**Given problem:** Locate the lines of the listing below that hold "with", then copy each of them.

**Dataset section:**
◇ ◇ ◇

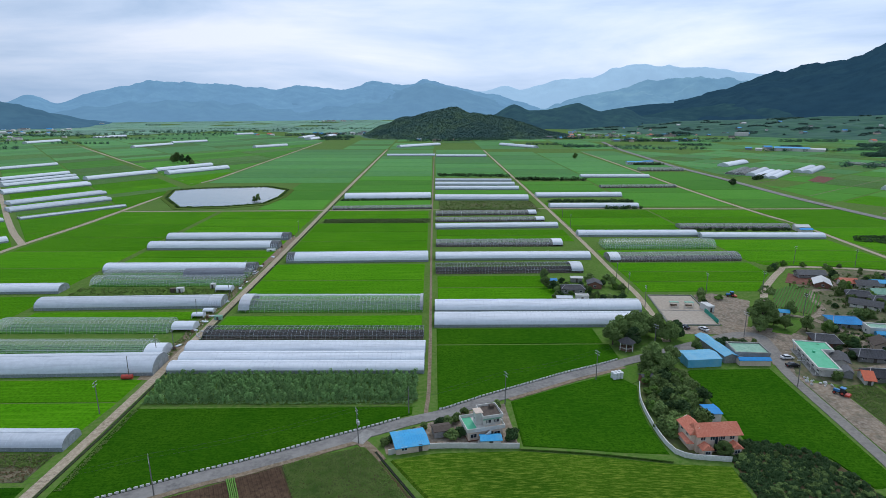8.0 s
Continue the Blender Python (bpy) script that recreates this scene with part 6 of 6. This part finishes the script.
tractor(127.6, 182.6, 130)
tractor(140.4, 276.4, 170)

# ---- wrapped bales ----
bm = bmesh.new()
tube(bm, (0, 0, 0), (0, 0, 1.15), 0.6, n=14)
bmesh.ops.bevel(bm, geom=list(bm.edges), offset=0.08, segments=1, affect="EDGES")
BALE = mesh_of(bm, "bale", M["bale"])
for cx, cy, nx, ny, layers, a in ((62.2, 194.6, 3, 2, 2, 15), (140, 169.6, 2, 5, 2, 20)):
    m0 = pose(cx, cy, 0.1, 0, 0, a)
    for k in range(layers):
        for i in range(nx):
            for j in range(ny):
                o = new("silage_bale", BALE)
                o.matrix_basis = m0 @ pose((i - (nx - 1) / 2) * 1.25, (j - (ny - 1) / 2) * 1.25, k * 1.16)
                tagged(o, "round silage bale in white wrap", "bale", "wrapped bales")

# ---- sacks, crates and logs ----
bm = bmesh.new()
box(bm, -0.42, 0.42, -0.3, 0.3, 0, 0.36, 0.14)
SACK = mesh_of(bm, "sack", M["bale"])
bm = bmesh.new()
box(bm, -0.5, 0.5, -0.42, 0.42, 0, 0.26, 0.02)
CRATE = mesh_of(bm, "crate", M["wood"])
bm = bmesh.new()
tube(bm, (-2.2, 0, 0.2), (2.2, 0, 0.2), 0.2, n=9)
LOG = mesh_of(bm, "log", M["bark"])
spill = random.Random(64)
for y, n in ((204, 2), (216, 4), (232, 5), (247, 4), (262, 3), (271, 5), (297, 5), (316, 4), (330, 3), (371, 4), (402, 3)):
    for i in range(n):
        side = -3.2 if spill.random() < 0.7 else 2.6
        o = new("sack", SACK)
        o.matrix_basis = pose(LEFT + side + spill.uniform(-0.9, 0.9), y + spill.uniform(-3, 3), 0.02, 0, 0, spill.uniform(0, 180)) @ Matrix.Scale(spill.uniform(0.5, 1.0), 4)
        tagged(o, "white filled sack beside the farm road", "sack", "sacks by the road")
    o = empty("crate_stack", pose(LEFT - 3.6, y + spill.uniform(3.6, 5.0), 0.09, 0, 0, spill.uniform(-20, 20)))
    for k in range(4):
        shared("crate", CRATE, o, pose(spill.uniform(-0.04, 0.04), 0, k * 0.28, 0, 0, spill.uniform(-4, 4)))
    tagged(o, "stack of brown crates beside the farm road", "crates", "crates by the road")
for i in range(3):
    o = new("log", LOG)
    o.matrix_basis = pose(135.2 + 0.15 * i, 156.6 - 1.0 * i, 0.1, 0, 0, -10 + spill.uniform(-25, 25)) @ Matrix.Scale(0.5, 4)
    tagged(o, "cut log lying at the lot's edge", "log", "cut logs")

bm = bmesh.new()
box(bm, -1.1, 1.1, -0.7, 0.7, 0, 0.5, 0.2)
SHEET = mesh_of(bm, "covered_pile", M["film"])
for y in (206, 222, 238, 246, 256, 274, 291, 303, 330, 352):
    o = new("covered_pile", SHEET)
    o.matrix_basis = pose(LEFT - 3.4 + spill.uniform(-1, 1), y + spill.uniform(-2, 2), 0.08, 0, 0, spill.uniform(0, 180)) @ Matrix.Diagonal((spill.uniform(0.7, 1.5), spill.uniform(0.7, 1.3), spill.uniform(0.6, 1.3), 1))
    tagged(o, "low pile under crumpled white film beside the road", "pile", "covered piles by the road")

# ---- pavilion ----
pav = tagged(empty("pavilion", pose(72.6, 217.2, 0.1, 0, 0, 10)), "small open hexagonal pavilion with dark tiled roof", "pavilion")
bm = bmesh.new()
bmesh.ops.create_cone(bm, cap_ends=True, segments=6, radius1=3.3, radius2=0.25, depth=1.7, matrix=Matrix.Translation((0, 0, 4.0)))
part("roof", bm, M["roof_tile"], pav)
bm = bmesh.new()
bmesh.ops.create_cone(bm, cap_ends=True, segments=6, radius1=2.7, radius2=2.7, depth=0.5, matrix=Matrix.Translation((0, 0, 0.55)))
part("floor", bm, M["wood"], pav)
bm = bmesh.new()
bmesh.ops.create_cone(bm, cap_ends=True, segments=8, radius1=0.25, radius2=0.1, depth=0.6, matrix=Matrix.Translation((0, 0, 5.1)))
part("finial", bm, M["roof_tile"], pav)
for i in range(6):
    a, b = math.pi / 3 * i, math.pi / 3 * (i + 1)
    p, q = (2.5 * math.cos(a), 2.5 * math.sin(a)), (2.5 * math.cos(b), 2.5 * math.sin(b))
    bm = bmesh.new()
    tube(bm, (*p, 0), (*p, 3.3), 0.13, n=8)
    part("post", bm, M["kerb_paint"], pav)
    bm = bmesh.new()
    tube(bm, (*p, 1.3), (*q, 1.3), 0.06, n=5)
    tube(bm, (*p, 1.05), (*q, 1.05), 0.04, n=5)
    part("railing", bm, M["kerb_paint"], pav)


# ---- court furniture, containers, small things by the greenhouses ----
def bench(x, y, a):
    root = tagged(empty("shelter_bench", pose(x, y, 0.16, 0, 0, a)), "bench under a pale green roof on the sand court", "bench", "court benches")
    for nm, (p, q, r, s, t, u), mat in (("seat", (-1.5, 1.5, -0.25, 0.25, 0.4, 0.48), "wood"), ("roof", (-2.0, 2.0, -0.9, 0.9, 2.2, 2.32), "roof_green_pale"), ("back", (-1.5, 1.5, 0.3, 0.36, 0.5, 1.0), "wood")):
        bm = bmesh.new()
        box(bm, p, q, r, s, t, u)
        part(nm, bm, M[mat], root)
    for px in (-1.7, 1.7):
        for py in (-0.7, 0.7):
            bm = bmesh.new()
            tube(bm, (px, py, 0), (px, py, 2.2), 0.06, n=6)
            part("post", bm, M["steel"], root)


bench(108.3, 262.8, -4)
bench(114.8, 262.3, -4)


def container(x, y, L, D, H, a, mat, label, name="container"):
    root = tagged(empty(name, pose(x, y, 0.0, 0, 0, a)), label, name.replace("_", " "), "small stores")
    bm = bmesh.new()
    box(bm, -L / 2, L / 2, -D / 2, D / 2, 0, H, 0.04)
    part("body", bm, M[mat], root)
    bm = bmesh.new()
    box(bm, -L / 2 - 0.08, L / 2 + 0.08, -D / 2 - 0.08, D / 2 + 0.08, H, H + 0.1)
    part("lid", bm, M[mat], root)
    door(root, pose(0, -D / 2 - 0.01, 0.05), min(0.9, L * 0.4), min(2.0, H * 0.85))
    return root


container(121.2, 258.8, 3, 6, 2.6, 10, "frame_white", "white site container beside the court")
container(-117.5, 287.4, 3.2, 2.4, 2.2, 5, "frame_white", "small white store box by greenhouses")
container(-121, 287.6, 2.0, 2.0, 1.8, 5, "roof_brown", "small brown store box by greenhouses")
container(-104, 293, 2.2, 2.2, 2.4, 0, "frame_white", "small white store box by greenhouses")
container(-86.6, 250.8, 3.0, 1.8, 1.6, -5, "roof_green_pale", "green-lidded store box beside the farm road")
container(-56.8, 353.8, 5.5, 1.6, 1.5, 2, "film", "white water tank behind a greenhouse", "water_tank")
container(-74.5, 353.4, 1.8, 1.6, 1.8, 2, "frame_white", "small white box behind a greenhouse")
container(-95.8, 366.4, 5.0, 2.0, 1.3, 2, "film", "stack of white sacks by a greenhouse")
bm = bmesh.new()
tube(bm, (-1.8, 0, 0.8), (1.8, 0, 0.8), 0.75, n=14)
bmesh.ops.bevel(bm, geom=list(bm.edges), offset=0.15, segments=2, affect="EDGES")
tank = tagged(part("fuel_tank", bm, M["paint_red"]), "red cylindrical fuel tank beside a greenhouse", "tank")
tank.matrix_basis = pose(-97, 197.0, 0)
for x, y, L, w, h in ((-101, 289.4, 7.5, 5.0, 2.6), (-100, 240, 8.5, 6.6, 3.2), (-99.2, 216.8, 6.5, 8.6, 3.6), (-98, 253.4, 4.6, 3.6, 2.2), (-95.6, 259, 4.2, 3.2, 2.0)):
    root = tagged(empty("film_store", pose(x, y - w / 2, 0)), "short white film-covered tunnel store", "greenhouse", "small stores")
    part("cover", shell(L, w, h, 0.5, 0.012), M["film"], root)
    for ex in (-0.06, L):
        part("end_wall", end_wall(w, h, ex), M["film_grey"], root)
bm = bmesh.new()
for i in range(3):
    box(bm, 118.3 + 0.27 * i, 118.4 + 0.27 * i, 242.3 + 4.6 * i, 246.8 + 4.6 * i, 0.1, 1.9)
tagged(part("fence_sheet", bm, M["green_net_fence"]), "green sheet fence beside the court", "fence")
# rubble heaps
heap = random.Random(3)
for x, y, n in ((-88.8, 104.6, 14), (-86.8, 100.4, 12), (-83.2, 109.6, 12), (123.4, 191.4, 8), (127, 189, 8), (-87.6, 238, 8), (-88.4, 234, 6)):
    bm = bmesh.new()
    for i in range(n):
        px, py, s = x + heap.gauss(0, 1.0), y + heap.gauss(0, 1.2), heap.uniform(0.25, 0.7)
        bmesh.ops.create_icosphere(bm, subdivisions=1, radius=s, matrix=pose(px, py, s * 0.5 + 0.1, heap.uniform(0, 90), heap.uniform(0, 90), 0) @ Matrix.Diagonal((1, 0.8, 0.6, 1)))
    tagged(part("rubble_heap", bm, M["concrete" if x > -88 else "rust"] if n > 8 else M["frame_white"]), "heap of stacked junk and pale sacks", "heap", kind="stuff")

# the models that were only copied from
for proto in (*TREES, *SHRUBS, *SAPLINGS, *FAR, *POLES.values(), *CARS.values()):
    for o in (*proto.children_recursive, proto):
        bpy.data.objects.remove(o)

◇ ◇ ◇

**Answer to the task:**
Continue the Blender Python (bpy) script that recreates this scene with part 6 of 6. This part finishes the script.
pav = tagged(empty("pavilion", pose(72.6, 217.2, 0.1, 0, 0, 10)), "small open hexagonal pavilion with dark tiled roof", "pavilion")